The task:
Copy out the material below in full, but not its images.
* begin Dataset content *
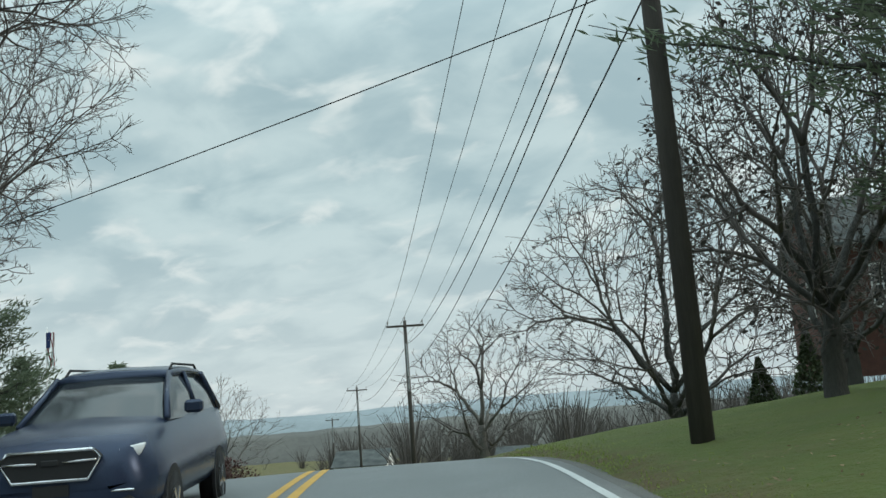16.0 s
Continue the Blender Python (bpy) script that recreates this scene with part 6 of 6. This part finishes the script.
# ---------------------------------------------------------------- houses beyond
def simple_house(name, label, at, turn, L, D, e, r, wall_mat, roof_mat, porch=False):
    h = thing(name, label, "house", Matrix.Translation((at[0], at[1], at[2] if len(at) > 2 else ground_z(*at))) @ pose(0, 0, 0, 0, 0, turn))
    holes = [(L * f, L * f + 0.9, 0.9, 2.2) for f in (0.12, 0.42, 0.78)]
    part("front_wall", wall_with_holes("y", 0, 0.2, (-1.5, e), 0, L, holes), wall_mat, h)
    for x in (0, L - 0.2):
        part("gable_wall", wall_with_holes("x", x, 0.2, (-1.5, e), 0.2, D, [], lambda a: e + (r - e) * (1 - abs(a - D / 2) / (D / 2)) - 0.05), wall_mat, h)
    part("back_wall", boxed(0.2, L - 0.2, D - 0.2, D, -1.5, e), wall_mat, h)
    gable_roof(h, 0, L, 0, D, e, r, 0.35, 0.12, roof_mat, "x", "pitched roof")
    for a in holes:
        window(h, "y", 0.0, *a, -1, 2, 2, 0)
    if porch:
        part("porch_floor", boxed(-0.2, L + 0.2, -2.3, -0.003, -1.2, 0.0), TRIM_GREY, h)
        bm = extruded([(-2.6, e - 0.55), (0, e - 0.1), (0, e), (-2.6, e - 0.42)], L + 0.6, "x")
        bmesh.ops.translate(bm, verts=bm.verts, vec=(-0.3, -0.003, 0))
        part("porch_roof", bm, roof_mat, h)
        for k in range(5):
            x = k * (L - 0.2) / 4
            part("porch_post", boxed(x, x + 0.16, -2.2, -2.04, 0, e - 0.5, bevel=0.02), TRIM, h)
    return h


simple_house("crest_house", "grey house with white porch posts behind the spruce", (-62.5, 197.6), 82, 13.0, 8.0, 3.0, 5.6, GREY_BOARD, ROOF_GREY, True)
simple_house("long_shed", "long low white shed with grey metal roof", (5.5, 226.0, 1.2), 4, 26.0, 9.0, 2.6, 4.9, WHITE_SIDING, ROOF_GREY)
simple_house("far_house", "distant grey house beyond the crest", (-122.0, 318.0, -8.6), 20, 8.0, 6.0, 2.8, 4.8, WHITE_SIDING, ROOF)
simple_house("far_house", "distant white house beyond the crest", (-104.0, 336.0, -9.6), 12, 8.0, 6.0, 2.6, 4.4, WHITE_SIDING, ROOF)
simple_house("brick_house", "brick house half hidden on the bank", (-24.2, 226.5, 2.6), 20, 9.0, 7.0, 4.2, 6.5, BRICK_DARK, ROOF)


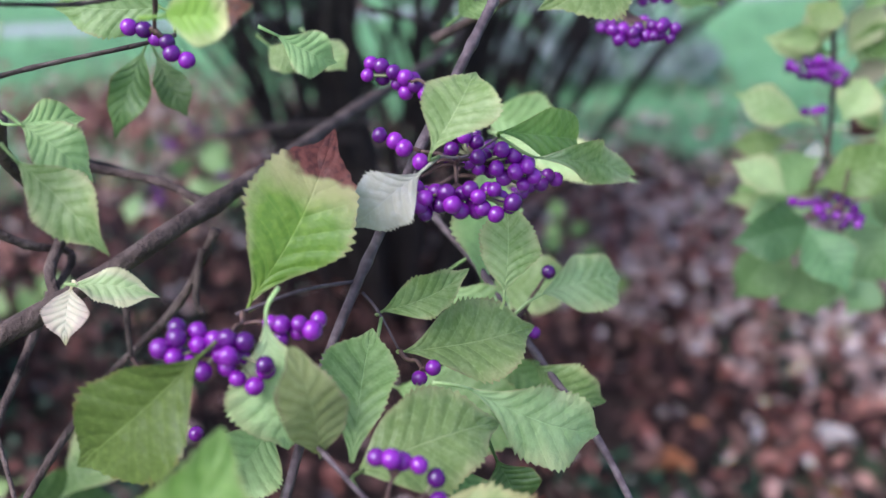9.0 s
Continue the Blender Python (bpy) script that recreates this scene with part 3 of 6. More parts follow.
* end Dataset content *
Output:
16.0 s
Continue the Blender Python (bpy) script that recreates this scene with part 6 of 6. This part finishes the script.
# ---------------------------------------------------------------- houses beyond
def simple_house(name, label, at, turn, L, D, e, r, wall_mat, roof_mat, porch=False):
    h = thing(name, label, "house", Matrix.Translation((at[0], at[1], at[2] if len(at) > 2 else ground_z(*at))) @ pose(0, 0, 0, 0, 0, turn))
    holes = [(L * f, L * f + 0.9, 0.9, 2.2) for f in (0.12, 0.42, 0.78)]
    part("front_wall", wall_with_holes("y", 0, 0.2, (-1.5, e), 0, L, holes), wall_mat, h)
    for x in (0, L - 0.2):
        part("gable_wall", wall_with_holes("x", x, 0.2, (-1.5, e), 0.2, D, [], lambda a: e + (r - e) * (1 - abs(a - D / 2) / (D / 2)) - 0.05), wall_mat, h)
    part("back_wall", boxed(0.2, L - 0.2, D - 0.2, D, -1.5, e), wall_mat, h)
    gable_roof(h, 0, L, 0, D, e, r, 0.35, 0.12, roof_mat, "x", "pitched roof")
    for a in holes:
        window(h, "y", 0.0, *a, -1, 2, 2, 0)
    if porch:
        part("porch_floor", boxed(-0.2, L + 0.2, -2.3, -0.003, -1.2, 0.0), TRIM_GREY, h)
        bm = extruded([(-2.6, e - 0.55), (0, e - 0.1), (0, e), (-2.6, e - 0.42)], L + 0.6, "x")
        bmesh.ops.translate(bm, verts=bm.verts, vec=(-0.3, -0.003, 0))
        part("porch_roof", bm, roof_mat, h)
        for k in range(5):
            x = k * (L - 0.2) / 4
            part("porch_post", boxed(x, x + 0.16, -2.2, -2.04, 0, e - 0.5, bevel=0.02), TRIM, h)
    return h


simple_house("crest_house", "grey house with white porch posts behind the spruce", (-62.5, 197.6), 82, 13.0, 8.0, 3.0, 5.6, GREY_BOARD, ROOF_GREY, True)
simple_house("long_shed", "long low white shed with grey metal roof", (5.5, 226.0, 1.2), 4, 26.0, 9.0, 2.6, 4.9, WHITE_SIDING, ROOF_GREY)
simple_house("far_house", "distant grey house beyond the crest", (-122.0, 318.0, -8.6), 20, 8.0, 6.0, 2.8, 4.8, WHITE_SIDING, ROOF)
simple_house("far_house", "distant white house beyond the crest", (-104.0, 336.0, -9.6), 12, 8.0, 6.0, 2.6, 4.4, WHITE_SIDING, ROOF)
simple_house("brick_house", "brick house half hidden on the bank", (-24.2, 226.5, 2.6), 20, 9.0, 7.0, 4.2, 6.5, BRICK_DARK, ROOF)


9.0 s
Continue the Blender Python (bpy) script that recreates this scene with part 3 of 6. More parts follow.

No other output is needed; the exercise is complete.